YOUR TASK -
Using the data beneath this instruction, retype only the lines from the one that contains "of a camera" down to the one that contains "what is given", both included, exactly as they appear.

** START OF GIVEN INFORMATION **

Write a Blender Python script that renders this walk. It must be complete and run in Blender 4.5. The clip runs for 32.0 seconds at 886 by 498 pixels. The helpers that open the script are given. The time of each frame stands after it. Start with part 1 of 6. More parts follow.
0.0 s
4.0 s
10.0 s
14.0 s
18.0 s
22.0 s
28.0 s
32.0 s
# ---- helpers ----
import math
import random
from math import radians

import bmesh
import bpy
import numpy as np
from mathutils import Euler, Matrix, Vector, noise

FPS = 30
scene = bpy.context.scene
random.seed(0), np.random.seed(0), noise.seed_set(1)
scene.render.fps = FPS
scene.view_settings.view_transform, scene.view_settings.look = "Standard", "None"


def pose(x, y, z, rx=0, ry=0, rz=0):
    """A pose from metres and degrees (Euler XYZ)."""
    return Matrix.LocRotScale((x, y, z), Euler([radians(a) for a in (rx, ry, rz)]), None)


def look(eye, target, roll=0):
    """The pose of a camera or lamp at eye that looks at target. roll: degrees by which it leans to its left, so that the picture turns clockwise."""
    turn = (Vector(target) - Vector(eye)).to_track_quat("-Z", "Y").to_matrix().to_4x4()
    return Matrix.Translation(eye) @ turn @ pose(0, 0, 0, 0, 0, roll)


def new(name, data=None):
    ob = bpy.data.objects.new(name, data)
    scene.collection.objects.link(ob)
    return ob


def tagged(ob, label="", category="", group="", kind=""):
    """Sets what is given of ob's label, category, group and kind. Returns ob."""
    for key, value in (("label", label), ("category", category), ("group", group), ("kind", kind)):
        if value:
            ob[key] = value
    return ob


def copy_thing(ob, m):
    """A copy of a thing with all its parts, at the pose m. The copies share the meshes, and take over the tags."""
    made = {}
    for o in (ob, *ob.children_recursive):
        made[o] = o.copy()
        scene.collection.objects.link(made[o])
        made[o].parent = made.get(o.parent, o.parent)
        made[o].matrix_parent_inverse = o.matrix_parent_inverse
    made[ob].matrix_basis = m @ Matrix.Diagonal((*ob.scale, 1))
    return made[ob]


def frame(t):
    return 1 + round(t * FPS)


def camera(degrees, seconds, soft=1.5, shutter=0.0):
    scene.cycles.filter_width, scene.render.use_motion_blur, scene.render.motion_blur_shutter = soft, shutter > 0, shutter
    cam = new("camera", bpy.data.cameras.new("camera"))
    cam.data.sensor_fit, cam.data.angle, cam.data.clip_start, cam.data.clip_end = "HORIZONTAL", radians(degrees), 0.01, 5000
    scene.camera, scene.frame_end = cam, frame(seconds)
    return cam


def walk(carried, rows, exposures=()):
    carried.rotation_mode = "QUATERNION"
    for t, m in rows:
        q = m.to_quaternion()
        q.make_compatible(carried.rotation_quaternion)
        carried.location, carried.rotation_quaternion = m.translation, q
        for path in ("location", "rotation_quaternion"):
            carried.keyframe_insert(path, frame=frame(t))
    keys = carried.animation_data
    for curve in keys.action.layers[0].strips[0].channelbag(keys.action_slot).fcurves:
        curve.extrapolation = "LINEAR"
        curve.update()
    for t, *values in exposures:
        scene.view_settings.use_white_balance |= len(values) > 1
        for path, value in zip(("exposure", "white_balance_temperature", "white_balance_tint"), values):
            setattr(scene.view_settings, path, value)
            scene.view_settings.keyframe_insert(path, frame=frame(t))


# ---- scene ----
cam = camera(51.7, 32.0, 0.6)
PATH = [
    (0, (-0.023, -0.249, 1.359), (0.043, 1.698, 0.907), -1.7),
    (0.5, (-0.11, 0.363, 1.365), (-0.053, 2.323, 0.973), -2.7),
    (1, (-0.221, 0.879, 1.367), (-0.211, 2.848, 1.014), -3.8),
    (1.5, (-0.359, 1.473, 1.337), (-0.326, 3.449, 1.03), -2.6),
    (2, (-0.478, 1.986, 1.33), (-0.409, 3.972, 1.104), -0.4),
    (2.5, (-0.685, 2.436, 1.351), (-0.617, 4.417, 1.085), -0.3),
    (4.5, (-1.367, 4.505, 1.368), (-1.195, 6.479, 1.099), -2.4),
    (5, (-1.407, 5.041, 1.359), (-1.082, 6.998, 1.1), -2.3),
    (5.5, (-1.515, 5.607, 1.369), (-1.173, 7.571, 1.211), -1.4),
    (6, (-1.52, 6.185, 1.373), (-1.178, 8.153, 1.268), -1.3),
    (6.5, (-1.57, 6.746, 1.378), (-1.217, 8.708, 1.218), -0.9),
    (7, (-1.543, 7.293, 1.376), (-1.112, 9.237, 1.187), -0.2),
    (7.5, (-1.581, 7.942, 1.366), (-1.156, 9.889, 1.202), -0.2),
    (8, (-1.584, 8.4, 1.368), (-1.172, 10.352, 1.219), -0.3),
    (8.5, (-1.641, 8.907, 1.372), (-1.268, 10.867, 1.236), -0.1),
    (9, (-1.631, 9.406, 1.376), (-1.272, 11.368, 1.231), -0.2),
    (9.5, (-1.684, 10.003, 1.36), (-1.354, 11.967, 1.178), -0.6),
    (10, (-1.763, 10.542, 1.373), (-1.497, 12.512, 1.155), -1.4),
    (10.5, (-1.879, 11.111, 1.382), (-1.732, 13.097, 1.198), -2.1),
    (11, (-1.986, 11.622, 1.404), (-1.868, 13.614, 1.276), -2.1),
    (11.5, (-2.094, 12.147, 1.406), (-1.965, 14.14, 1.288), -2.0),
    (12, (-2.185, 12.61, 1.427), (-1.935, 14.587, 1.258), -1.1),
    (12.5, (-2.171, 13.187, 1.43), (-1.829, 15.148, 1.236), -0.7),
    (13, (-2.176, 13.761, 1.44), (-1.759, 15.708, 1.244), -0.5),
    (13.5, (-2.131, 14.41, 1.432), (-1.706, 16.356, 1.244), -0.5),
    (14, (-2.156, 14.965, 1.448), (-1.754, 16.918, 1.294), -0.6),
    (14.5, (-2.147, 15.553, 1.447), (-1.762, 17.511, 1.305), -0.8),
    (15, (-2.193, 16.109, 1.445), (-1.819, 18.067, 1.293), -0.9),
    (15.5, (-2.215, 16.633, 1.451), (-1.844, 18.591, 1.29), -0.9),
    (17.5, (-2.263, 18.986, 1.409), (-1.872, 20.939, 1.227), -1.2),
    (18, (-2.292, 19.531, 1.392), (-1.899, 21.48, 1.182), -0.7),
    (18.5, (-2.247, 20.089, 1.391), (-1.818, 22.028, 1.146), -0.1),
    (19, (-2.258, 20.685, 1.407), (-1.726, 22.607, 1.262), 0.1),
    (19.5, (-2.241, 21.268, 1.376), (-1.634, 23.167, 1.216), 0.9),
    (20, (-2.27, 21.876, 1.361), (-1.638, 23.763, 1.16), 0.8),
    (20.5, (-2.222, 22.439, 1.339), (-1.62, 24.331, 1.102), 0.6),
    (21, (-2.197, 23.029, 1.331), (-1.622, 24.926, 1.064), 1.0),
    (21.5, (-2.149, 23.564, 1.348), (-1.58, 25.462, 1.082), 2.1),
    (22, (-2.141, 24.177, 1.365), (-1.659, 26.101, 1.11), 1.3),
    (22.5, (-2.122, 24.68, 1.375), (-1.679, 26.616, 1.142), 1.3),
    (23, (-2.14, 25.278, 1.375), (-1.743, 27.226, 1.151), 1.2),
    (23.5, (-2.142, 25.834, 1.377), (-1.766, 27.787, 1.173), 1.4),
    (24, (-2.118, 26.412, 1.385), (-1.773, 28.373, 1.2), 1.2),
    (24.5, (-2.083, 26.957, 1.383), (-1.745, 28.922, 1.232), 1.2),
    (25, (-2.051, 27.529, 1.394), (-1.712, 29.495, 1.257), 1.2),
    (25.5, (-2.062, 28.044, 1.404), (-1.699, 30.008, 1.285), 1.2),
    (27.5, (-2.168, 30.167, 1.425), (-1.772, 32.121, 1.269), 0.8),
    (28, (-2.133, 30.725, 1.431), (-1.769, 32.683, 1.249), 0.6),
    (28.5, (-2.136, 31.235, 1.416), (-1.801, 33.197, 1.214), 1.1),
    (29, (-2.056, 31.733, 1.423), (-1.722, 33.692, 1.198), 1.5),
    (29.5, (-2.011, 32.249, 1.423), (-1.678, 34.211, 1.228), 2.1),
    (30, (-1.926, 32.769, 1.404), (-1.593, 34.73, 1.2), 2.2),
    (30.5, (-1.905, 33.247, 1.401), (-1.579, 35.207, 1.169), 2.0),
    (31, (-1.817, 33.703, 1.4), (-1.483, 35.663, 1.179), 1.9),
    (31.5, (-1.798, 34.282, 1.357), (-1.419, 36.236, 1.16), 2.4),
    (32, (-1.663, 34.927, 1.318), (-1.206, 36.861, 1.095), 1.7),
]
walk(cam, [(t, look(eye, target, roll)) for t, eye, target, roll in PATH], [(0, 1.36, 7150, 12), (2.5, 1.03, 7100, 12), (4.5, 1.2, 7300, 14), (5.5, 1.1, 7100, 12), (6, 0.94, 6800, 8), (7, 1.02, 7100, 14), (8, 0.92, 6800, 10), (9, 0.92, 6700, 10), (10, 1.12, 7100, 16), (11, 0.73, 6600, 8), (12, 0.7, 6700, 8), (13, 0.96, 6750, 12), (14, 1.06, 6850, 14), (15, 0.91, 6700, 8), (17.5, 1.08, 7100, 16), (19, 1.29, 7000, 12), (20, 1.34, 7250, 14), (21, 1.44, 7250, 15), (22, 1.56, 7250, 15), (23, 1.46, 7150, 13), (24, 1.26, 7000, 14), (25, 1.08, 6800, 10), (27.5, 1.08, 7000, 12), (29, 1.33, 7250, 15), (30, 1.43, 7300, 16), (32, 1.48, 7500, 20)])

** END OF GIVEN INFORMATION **

REPLY -
    """The pose of a camera or lamp at eye that looks at target. roll: degrees by which it leans to its left, so that the picture turns clockwise."""
    turn = (Vector(target) - Vector(eye)).to_track_quat("-Z", "Y").to_matrix().to_4x4()
    return Matrix.Translation(eye) @ turn @ pose(0, 0, 0, 0, 0, roll)


def new(name, data=None):
    ob = bpy.data.objects.new(name, data)
    scene.collection.objects.link(ob)
    return ob


def tagged(ob, label="", category="", group="", kind=""):
    """Sets what is given of ob's label, category, group and kind. Returns ob."""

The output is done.